Written exercise. Print each line exactly as it is given.

┏━━

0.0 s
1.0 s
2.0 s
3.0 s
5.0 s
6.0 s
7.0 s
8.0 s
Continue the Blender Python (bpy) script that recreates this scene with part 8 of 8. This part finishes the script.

┗━━

Solution below.
0.0 s
1.0 s
2.0 s
3.0 s
5.0 s
6.0 s
7.0 s
8.0 s
Continue the Blender Python (bpy) script that recreates this scene with part 8 of 8. This part finishes the script.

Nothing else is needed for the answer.